Hace ya muchos años que el sistemático empleo del discurso del odio está dominando el debate político en distintas partes del mundo. Por una coincidencia que sugiere una conexión entre los extremistas de derecha de todos los países, es en esos sectores políticos en los que la mentira, la distorsión de los hechos y la incitación al odio hacia el adversario se utilizan con mayor intensidad.Lo hacen Donald Trump y los supremacistas blancos en Estados Unidos, lo hace Víktor Orbán en Hungría, lo hace el partido Vox en España, lo hacen el neofascismo italiano y el neonazismo alemán, lo hacen los ultraconservadores, extremistas y autoritarios en todas partes y lo hacen Álvaro Uribe y su séquito en Colombia. A falta de argumentos recurren a una de las pasiones más fáciles de estimular en sus seguidores para asegurar su adhesión y ganar poder.
El lenguaje contrario, el del amor, no produce los mismos resultados ni suscita la misma emoción. En Colombia lo está utilizando Gustavo Petro como parte de su programa progresista sin que se aprecie su repercusión, mientras sus adversarios no cesan en descalificarlo por su antigua militancia en el M-19, como si ese movimiento no se hubiera desarmado y no hubiera firmado la paz hace casi 35 años.
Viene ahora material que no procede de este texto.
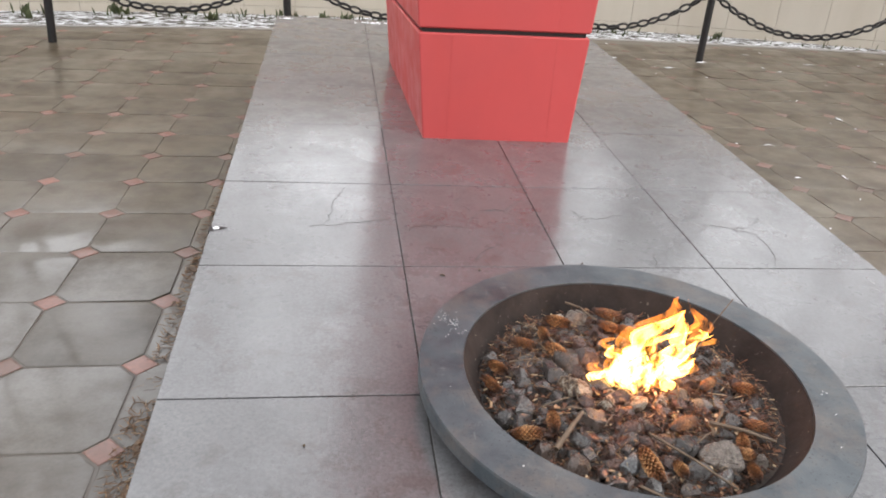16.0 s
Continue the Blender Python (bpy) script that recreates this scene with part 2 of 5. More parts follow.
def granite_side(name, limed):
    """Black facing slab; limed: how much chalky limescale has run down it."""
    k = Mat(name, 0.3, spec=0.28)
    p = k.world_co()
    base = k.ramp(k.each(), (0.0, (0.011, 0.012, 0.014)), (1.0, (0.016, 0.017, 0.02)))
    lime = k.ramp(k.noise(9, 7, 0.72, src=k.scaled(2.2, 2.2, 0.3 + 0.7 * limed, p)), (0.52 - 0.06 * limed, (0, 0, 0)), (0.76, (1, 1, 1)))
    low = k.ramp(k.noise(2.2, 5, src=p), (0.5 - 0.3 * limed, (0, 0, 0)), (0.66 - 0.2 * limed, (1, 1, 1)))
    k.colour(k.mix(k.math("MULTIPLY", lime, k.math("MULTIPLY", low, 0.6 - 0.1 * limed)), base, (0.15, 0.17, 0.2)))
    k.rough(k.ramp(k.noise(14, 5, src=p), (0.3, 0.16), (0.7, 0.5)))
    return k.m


def birch_bark(name, dark):
    k = Mat(name, 0.85)
    p = k.world_co()
    white = k.ramp(k.noise(2.5, 5, src=p), (0.3, (0.32, 0.3, 0.275)), (0.7, (0.6, 0.58, 0.55)))
    mark = k.ramp(k.noise(1.0, 4, 0.65, src=k.scaled(3.0, 3.0, 15, p)), (0.53 - dark * 0.1, (0, 0, 0)), (0.57 - dark * 0.1, (1, 1, 1)))
    patch = k.ramp(k.noise(0.9, 6, 0.7, src=k.scaled(3.4, 3.4, 1.7, p)), (0.55 - dark * 0.14, (0, 0, 0)), (0.59 - dark * 0.14, (1, 1, 1)))
    scar = k.ramp(k.noise(30, 4, src=p), (0.3, (0.022, 0.019, 0.018)), (0.7, (0.085, 0.074, 0.064)))
    k.colour(k.mix(k.math("MAXIMUM", mark, patch), white, scar))
    return k.bump(k.noise(20, 4, src=p), 0.6, 0.03).m


def masonry(name, c, mortar, dirt):
    k = Mat(name, 0.9)
    br = k.n.new("ShaderNodeTexBrick")
    br.inputs["Scale"].default_value = 1.0
    br.inputs["Brick Width"].default_value = 0.4
    br.inputs["Row Height"].default_value = 0.2
    br.inputs["Mortar Size"].default_value = 0.012
    br.inputs["Color1"].default_value = (*c, 1)
    br.inputs["Color2"].default_value = (*[v * 0.84 for v in c], 1)
    br.inputs["Mortar"].default_value = (*mortar, 1)
    sep = k.n.new("ShaderNodeSeparateXYZ")
    cmb = k.n.new("ShaderNodeCombineXYZ")
    k.l.new(k.co, sep.inputs[0])
    k.l.new(sep.outputs["X"], cmb.inputs["X"])
    k.l.new(sep.outputs["Z"], cmb.inputs["Y"])
    k.l.new(cmb.outputs[0], br.inputs["Vector"])
    grime = k.ramp(k.noise(0.35, 6, 0.65), (0.35, dirt), (0.65, (1, 1, 1)))
    run = k.ramp(k.noise(1.0, 5, src=k.scaled(1.4, 1.4, 0.12)), (0.35, (0.75, 0.73, 0.7)), (0.6, (1, 1, 1)))
    k.colour(k.mix(1.0, k.mix(1.0, br.outputs["Color"], grime, "MULTIPLY"), run, "MULTIPLY"))
    return k.bump(k.noise(12, 4), 0.2, 0.02).m


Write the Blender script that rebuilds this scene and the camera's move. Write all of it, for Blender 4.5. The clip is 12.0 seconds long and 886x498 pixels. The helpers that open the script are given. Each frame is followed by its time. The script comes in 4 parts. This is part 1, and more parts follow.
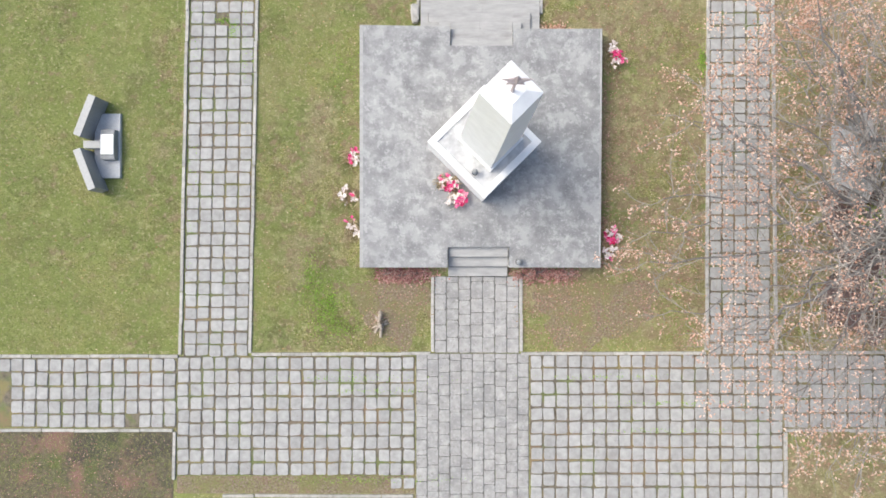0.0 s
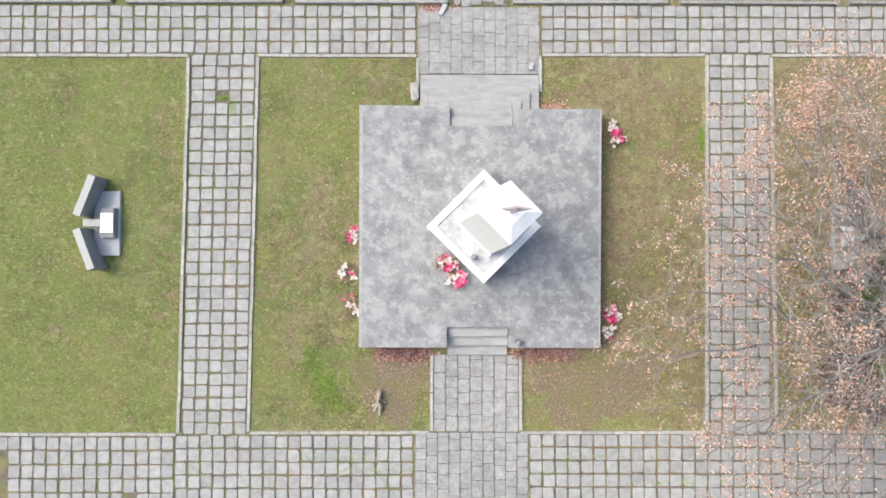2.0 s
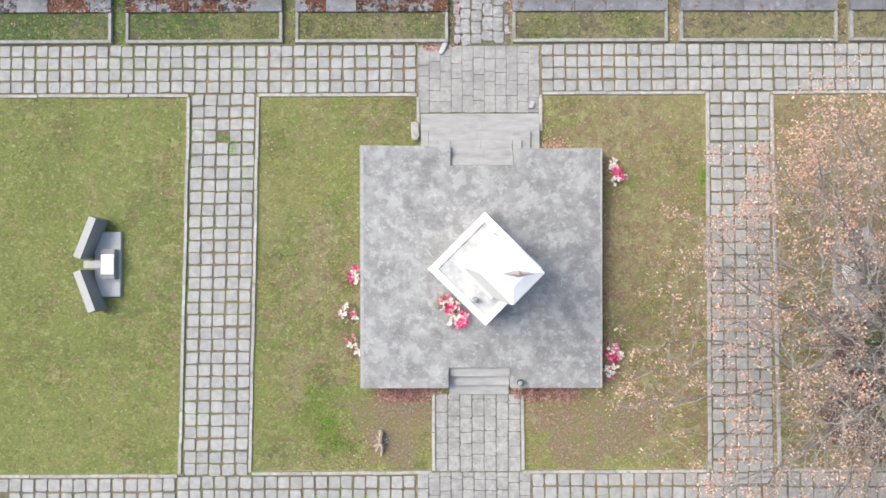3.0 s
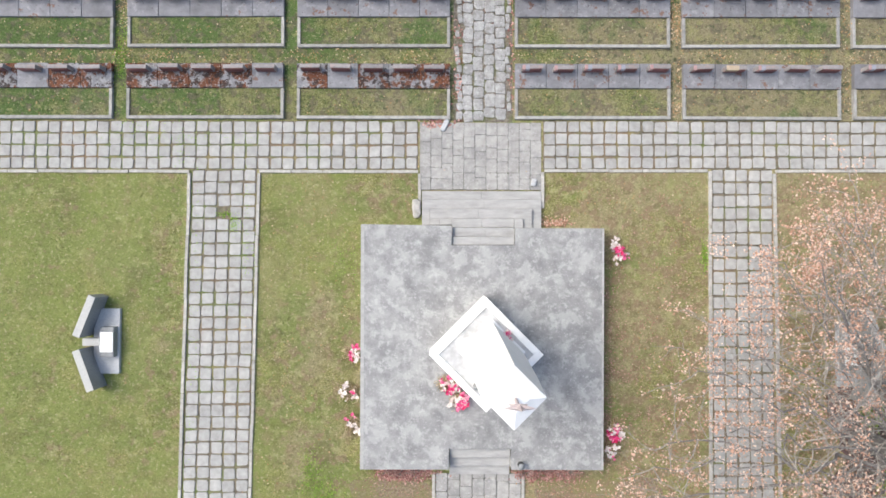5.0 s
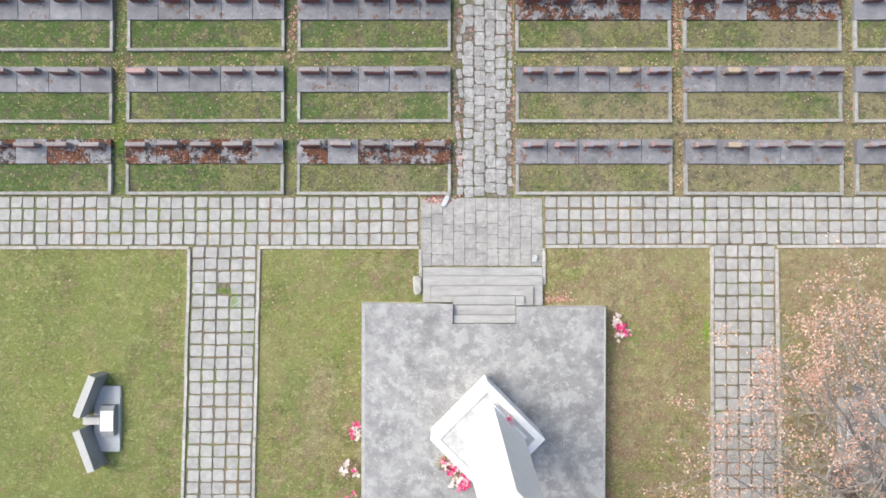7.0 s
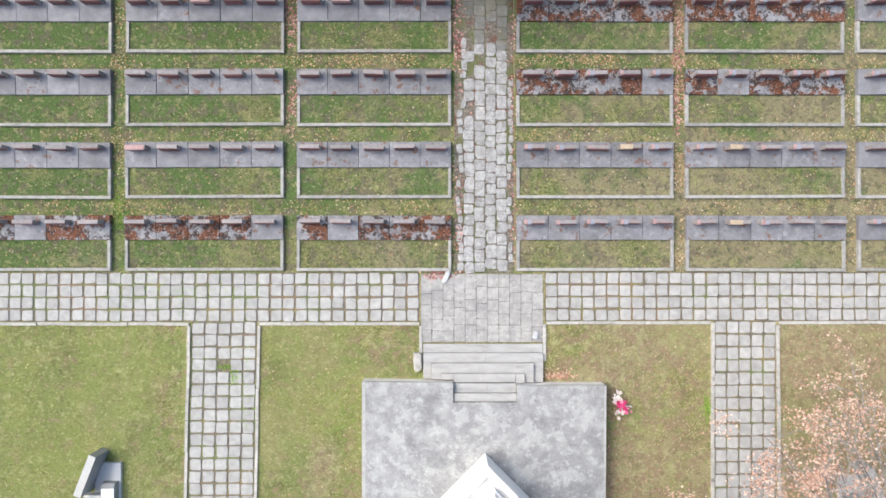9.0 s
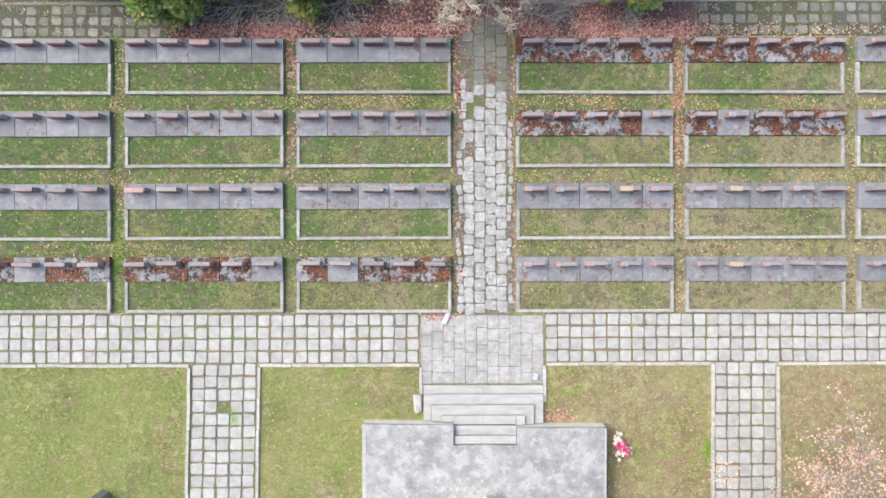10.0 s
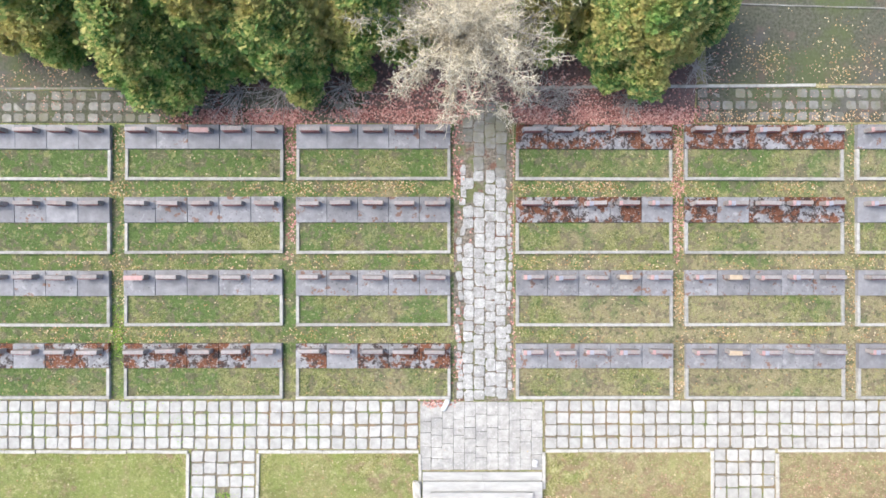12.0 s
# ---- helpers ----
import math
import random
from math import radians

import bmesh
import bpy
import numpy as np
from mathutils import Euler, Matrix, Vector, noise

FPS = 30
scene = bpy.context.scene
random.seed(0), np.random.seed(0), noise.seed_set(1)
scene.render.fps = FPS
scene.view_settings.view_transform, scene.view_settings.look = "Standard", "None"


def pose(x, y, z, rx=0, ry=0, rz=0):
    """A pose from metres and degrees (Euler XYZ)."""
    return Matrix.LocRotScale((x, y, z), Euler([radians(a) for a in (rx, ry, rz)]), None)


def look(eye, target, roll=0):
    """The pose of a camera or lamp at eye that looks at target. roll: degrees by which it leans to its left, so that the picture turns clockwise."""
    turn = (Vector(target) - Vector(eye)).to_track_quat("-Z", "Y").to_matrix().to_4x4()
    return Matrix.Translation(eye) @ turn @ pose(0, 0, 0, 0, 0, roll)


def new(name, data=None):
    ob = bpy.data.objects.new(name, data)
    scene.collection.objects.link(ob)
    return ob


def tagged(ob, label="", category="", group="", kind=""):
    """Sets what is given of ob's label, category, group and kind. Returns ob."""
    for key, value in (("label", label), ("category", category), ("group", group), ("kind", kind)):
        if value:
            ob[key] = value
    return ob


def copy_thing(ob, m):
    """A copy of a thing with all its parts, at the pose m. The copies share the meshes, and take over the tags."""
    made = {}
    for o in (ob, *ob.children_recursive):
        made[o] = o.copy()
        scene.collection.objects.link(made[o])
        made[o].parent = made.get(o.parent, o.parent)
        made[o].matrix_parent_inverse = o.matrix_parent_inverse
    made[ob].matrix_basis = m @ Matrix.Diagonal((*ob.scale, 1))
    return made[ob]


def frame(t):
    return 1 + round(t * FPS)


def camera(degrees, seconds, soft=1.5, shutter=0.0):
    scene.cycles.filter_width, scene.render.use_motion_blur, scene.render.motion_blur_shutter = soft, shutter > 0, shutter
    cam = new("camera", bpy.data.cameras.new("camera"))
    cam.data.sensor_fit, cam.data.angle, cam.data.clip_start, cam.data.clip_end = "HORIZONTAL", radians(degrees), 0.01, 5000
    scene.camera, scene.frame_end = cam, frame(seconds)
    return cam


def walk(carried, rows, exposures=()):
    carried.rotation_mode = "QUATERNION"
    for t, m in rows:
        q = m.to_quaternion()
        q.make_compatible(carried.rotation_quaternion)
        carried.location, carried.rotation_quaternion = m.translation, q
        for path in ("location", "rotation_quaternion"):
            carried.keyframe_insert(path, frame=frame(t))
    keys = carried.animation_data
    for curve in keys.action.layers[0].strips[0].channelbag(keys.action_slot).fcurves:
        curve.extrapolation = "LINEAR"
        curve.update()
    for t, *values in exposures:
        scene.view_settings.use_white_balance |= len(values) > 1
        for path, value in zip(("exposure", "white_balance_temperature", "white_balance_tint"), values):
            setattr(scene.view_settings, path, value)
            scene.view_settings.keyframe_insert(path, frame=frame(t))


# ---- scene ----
cam = camera(71.7, 12.0, soft=1.6)
PATH = [
    (0, (0.075, -3.508, 20.053), (0.075, -3.496, 18.053), 0.0),
    (0.5, (0.084, -2.941, 20.054), (0.084, -2.923, 18.054), -0.2),
    (0.6, (0.086, -2.827, 20.054), (0.086, -2.806, 18.054), 0.0),
    (1, (0.095, -2.37, 20.054), (0.095, -2.345, 18.054), -0.0),
    (1.5, (0.101, -1.796, 20.055), (0.101, -1.764, 18.055), 0.4),
    (2, (0.092, -1.215, 20.056), (0.092, -1.178, 18.057), 0.1),
    (2.5, (0.074, -0.627, 20.057), (0.074, -0.585, 18.057), -0.2),
    (3, (0.056, -0.029, 20.056), (0.056, 0.017, 18.056), -0.2),
    (3.2, (0.051, 0.214, 20.055), (0.051, 0.26, 18.055), -0.1),
    (5, (0.026, 2.44, 20.023), (0.026, 2.493, 18.023), 0.1),
    (5.5, (0.017, 3.071, 20.02), (0.017, 3.123, 18.02), 0.1),
    (6, (0.007, 3.713, 20.018), (0.007, 3.763, 18.019), -0.2),
    (6.5, (-0.001, 4.368, 20.017), (-0.001, 4.414, 18.017), -0.1),
    (7, (-0.007, 5.035, 20.015), (-0.007, 5.077, 18.015), -0.0),
    (8.8, (-0.018, 7.472, 19.996), (-0.018, 7.492, 17.996), 0.1),
    (9, (-0.019, 7.745, 19.995), (-0.019, 7.764, 17.995), -0.0),
    (9.5, (-0.019, 8.43, 19.995), (-0.019, 8.448, 17.995), -0.0),
    (10, (-0.017, 9.118, 19.997), (-0.017, 9.134, 17.997), -0.1),
    (10.5, (-0.013, 9.807, 20.001), (-0.013, 9.822, 18.001), 0.1),
    (11, (-0.01, 10.499, 20.006), (-0.01, 10.513, 18.006), -0.2),
    (11.5, (-0.003, 11.193, 20.012), (-0.003, 11.208, 18.012), 0.1),
    (12, (0.004, 11.888, 20.017), (0.004, 11.908, 18.018), -0.0),
]
walk(cam, [(t, look(eye, aim, roll)) for t, eye, aim, roll in PATH], exposures=[(0, 0.25, 6120, 6), (7, 0.34, 6120, 6), (9.5, 0.52, 6080, 6), (12, 0.80, 6050, 6)])

# ---- world and light ----
SUN_AZ, SUN_EL = radians(292), radians(50)
world = bpy.data.worlds.new("overcast_sky")
scene.world = world
world.use_nodes = True
wn = world.node_tree
sky = wn.nodes.new("ShaderNodeTexSky")
sky.sky_type, sky.sun_disc = "NISHITA", False
sky.sun_elevation, sky.sun_rotation = SUN_EL, SUN_AZ
sky.air_density, sky.dust_density, sky.ozone_density = 1.0, 6.0, 0.3
wn.links.new(sky.outputs[0], wn.nodes["Background"].inputs[0])
wn.nodes["Background"].inputs[1].default_value = 0.19
sun = new("sun", bpy.data.lights.new("sun", "SUN"))
sun.data.energy, sun.data.angle, sun.data.color = 0.95, radians(38), (1.0, 0.97, 0.93)
sun_dir = Vector((math.sin(SUN_AZ) * math.cos(SUN_EL), math.cos(SUN_AZ) * math.cos(SUN_EL), math.sin(SUN_EL)))
sun.matrix_world = look(sun_dir * 60, (0, 0, 0))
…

El negocio del odio prospera, por supuesto, porque de él se lucra mucha gente. Sin ser un adepto a las redes sociales puedo observar cómo se acrecientan en ellas el odio y la agresividad como las armas preferidas por muchas personas cuando utilizan esa herramienta, que como tantos otros adelantos es empleada para fines malévolos y egoístas en lugar de aplicarse para beneficio general.
En su libro El país de las emociones tristes, Mauricio García Villegas rastrea el origen y las manifestaciones de ese y otros sentimientos negativos que prevalecen en la sociedad colombiana e impiden al país salir del círculo vicioso de la violencia en el que se encuentra desde hace tanto tiempo. Nos muestra cómo los radicales “con su ruido de pólvora acallan a los moderados” y frustran todo intento de reconciliación. Pero también nos recuerda que en los pocos momentos de paz y clarividencia registrados en nuestra historia el país ha obtenido buenos resultados, como ocurrió en los tiempos del gobierno reformista de Alfonso López Pumarejo.
Por desgracia, abundan los ejemplos de las consecuencias nefastas que el discurso del odio ha acarreado entre nosotros. El que se empleó, precisamente, contra el gobierno de López Pumarejo, penetró las filas del Ejército y condujo al intento de golpe contra su gobierno el 10 de julio de 1944, que no prosperó gracias a la entereza del mandatario y la rápida acción de sus colaboradores, con el ministro Alberto Lleras a la cabeza.
Ahora no existe un peligro semejante, pero el discurso del odio está calando en la sociedad civil y enrareciendo la discusión pública con el resultado de empobrecer la política y aumentar la fragilidad de nuestra débil democracia.